No baseline is run for EEGDash datasets yet (they span many modalities/tasks); this
step is metadata only.
See examples/ds002718.md and examples/ds002718.provenance.json for real output from a live scan of the Wakeman face-processing dataset (18 subjects).
Dataset Downloads On Windows
MOABB/MNE may download public EEG files the first time you run a real benchmark. Keep those files outside the repo:
$env:MNE_DATA = "$HOME\mne_data"
$env:MNE_DATASETS_BNCI_PATH = "$HOME\mne_data"

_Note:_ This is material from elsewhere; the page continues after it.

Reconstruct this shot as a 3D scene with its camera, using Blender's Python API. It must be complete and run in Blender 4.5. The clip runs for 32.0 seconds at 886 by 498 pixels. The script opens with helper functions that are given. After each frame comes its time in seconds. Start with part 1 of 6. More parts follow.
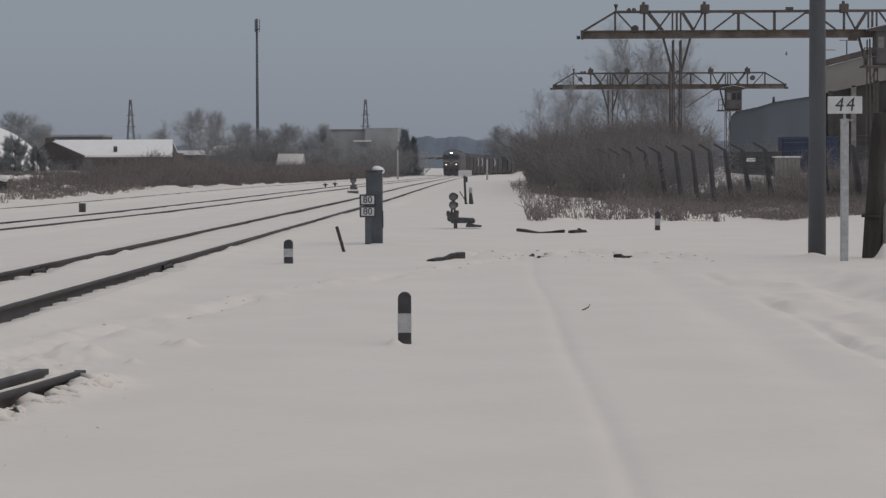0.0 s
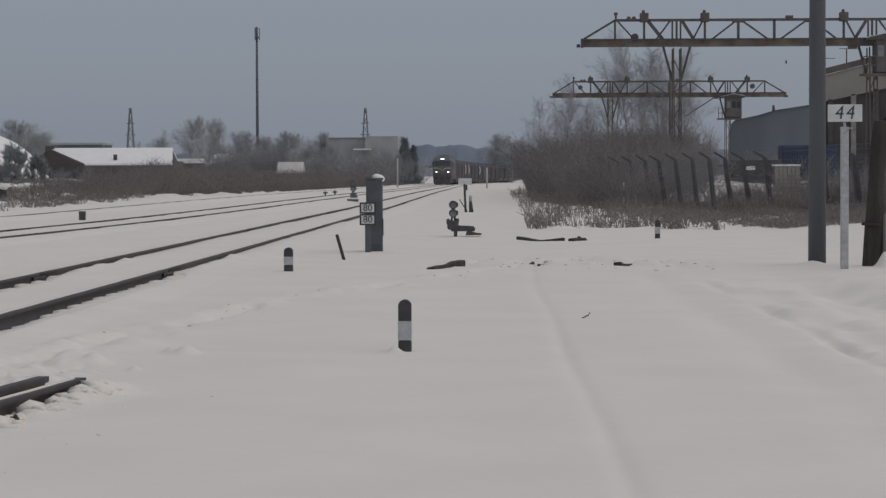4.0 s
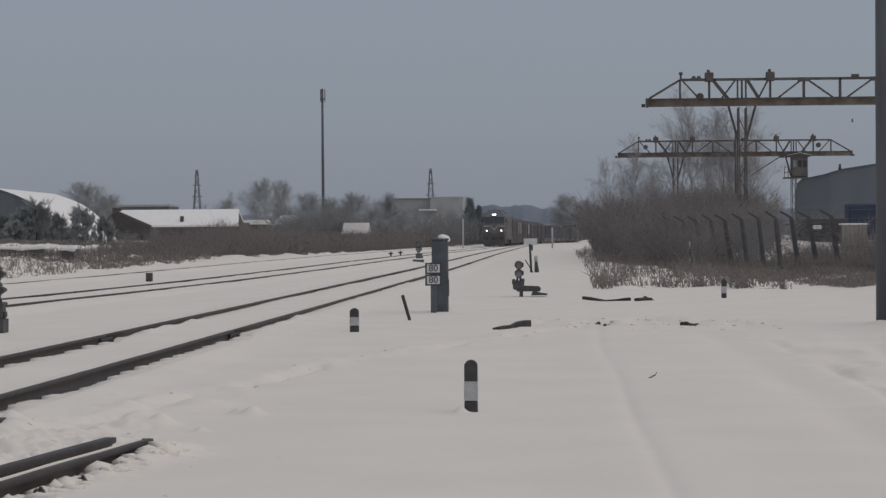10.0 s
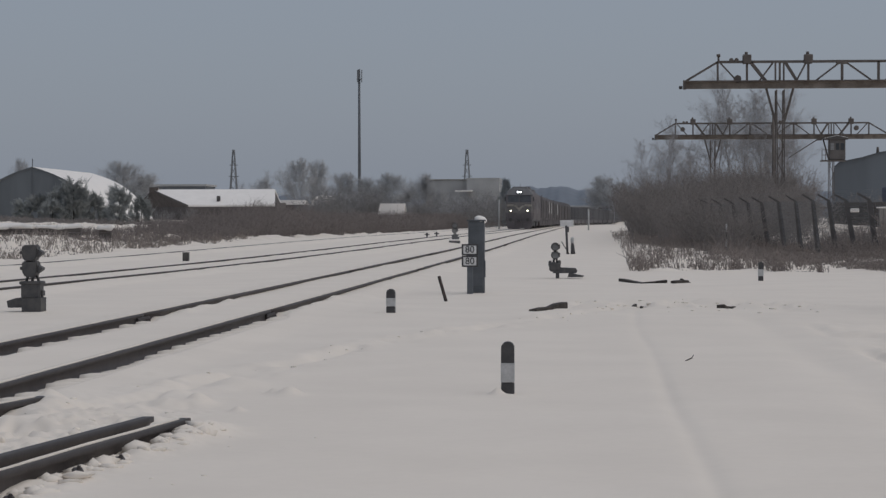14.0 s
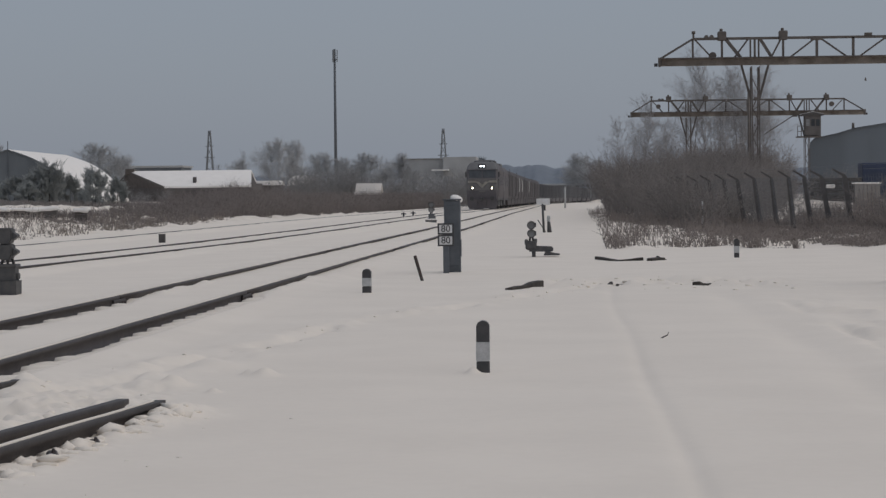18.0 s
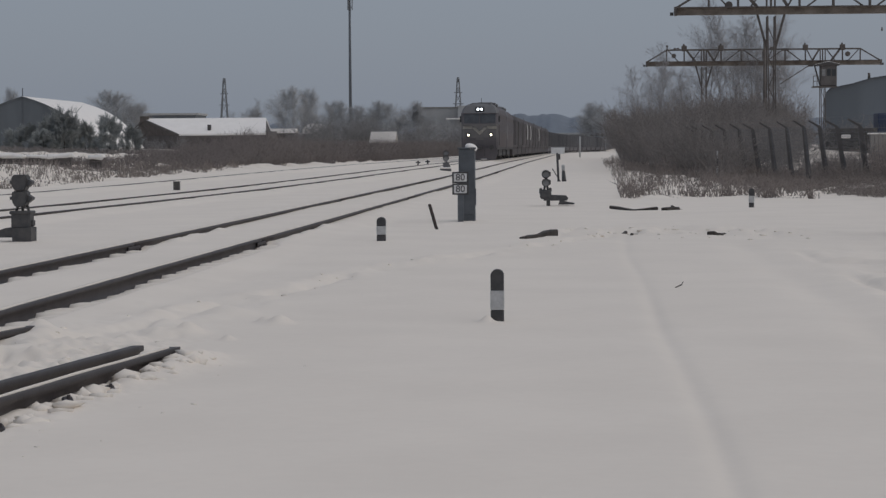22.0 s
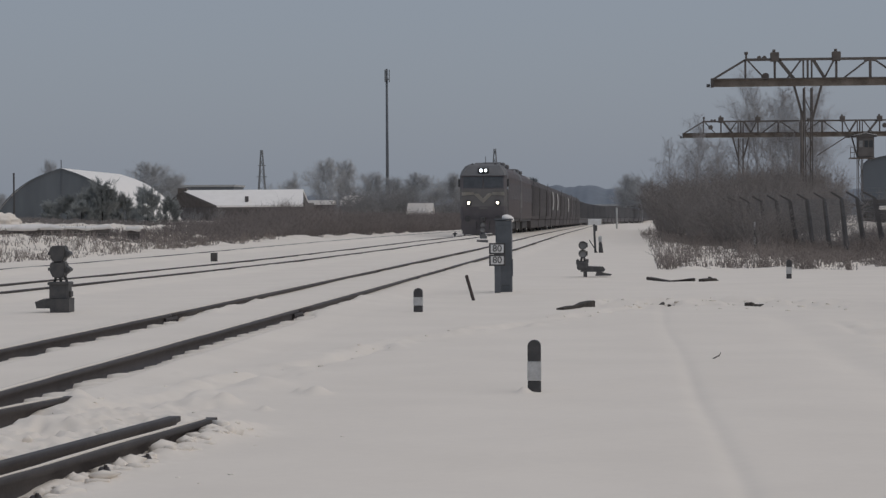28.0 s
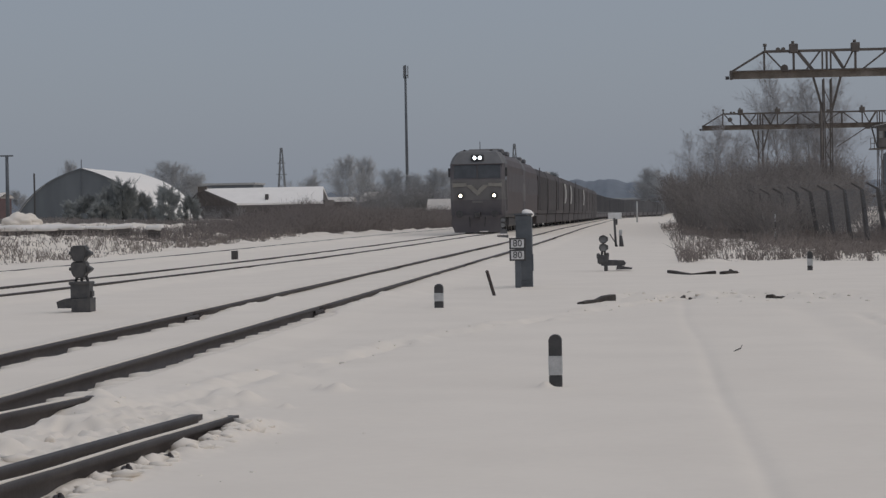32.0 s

The .gitignore blocks common local data folders and .mat files so dataset downloads do not get committed by accident.
Current Scope
Supported:
- Motor-imagery datasets:
BNCI2014_001,BNCI2014_004,Zhou2016,Weibo2014 - CSP + LDA baseline
- Subject-aware splitting when multiple subjects are provided
- Stratified holdout when only one subject is provided
- Chance level + binomial significance check
- Per-class metrics and a confusion matrix
- License / DOI / citation surfaced in the card
- EEGDash backend: metadata-only
scan+ evaluation-provenance records (no signal download)
Not supported yet:
- P300, SSVEP, c-VEP, or resting-state datasets
- Deep learning baselines
- Real-time hardware streams
- Web dashboards
Example
examples/BNCI2014_001.md is real output from an
actual run on the public BNCI2014_001 motor-imagery dataset (MOABB 1.5.0,
MNE 1.12.1, scikit-learn 1.9.0, seed 42):
eegauge benchmark --dataset BNCI2014_001 --subjects 1 2 3
Why this tool exists: within-subject vs cross-subject
The same CSP + LDA baseline gives very different numbers depending on how you split:
| Evaluation | Split method | Accuracy |
|---|---|---|
| Subject 1 only | stratified holdout (within-subject) | 0.751 |
| Subjects 1, 2, 3 | leave-one-subject-out (cross-subject) | 0.429 |
Chance is 0.25 for these four classes, so both results contain real signal. But the within-subject score is far more optimistic than the cross-subject score. Quoting the 0.751 number as if a model "works" is exactly the evaluation mistake this tool helps beginners notice and avoid. The generated card always states the split method so the number can't be read out of context.
| Within-subject (optimistic) | Cross-subject (honest) |
|---|---|
![]() | ![]() |
Beyond accuracy
The card also reports the chance level and whether the score beats it (an approximate binomial test), plus per-class precision/recall/F1 and a confusion matrix. On this run, cross-subject accuracy is 0.429 vs a 0.25 chance level (binomial p < 0.001), but the per-class breakdown shows the baseline barely detects the "feet" class - detail a single accuracy number hides.

Development
See CONTRIBUTING.md for setup and contribution guidance, and CHANGELOG.md for release notes.
Run tests:
py -m pytest
Run CLI smoke checks:
eegauge --help
eegauge scan --help
eegauge benchmark --help
Responsible Claims
This project is research tooling for public datasets. EEG signals are noisy, dataset-specific, and easy to overfit. Reported metrics are only meaningful with the stated split method, subject count, preprocessing, and dataset limitations.
Do not describe this project as medical software, mind reading, diagnosis, treatment, or a validated assistive communication system.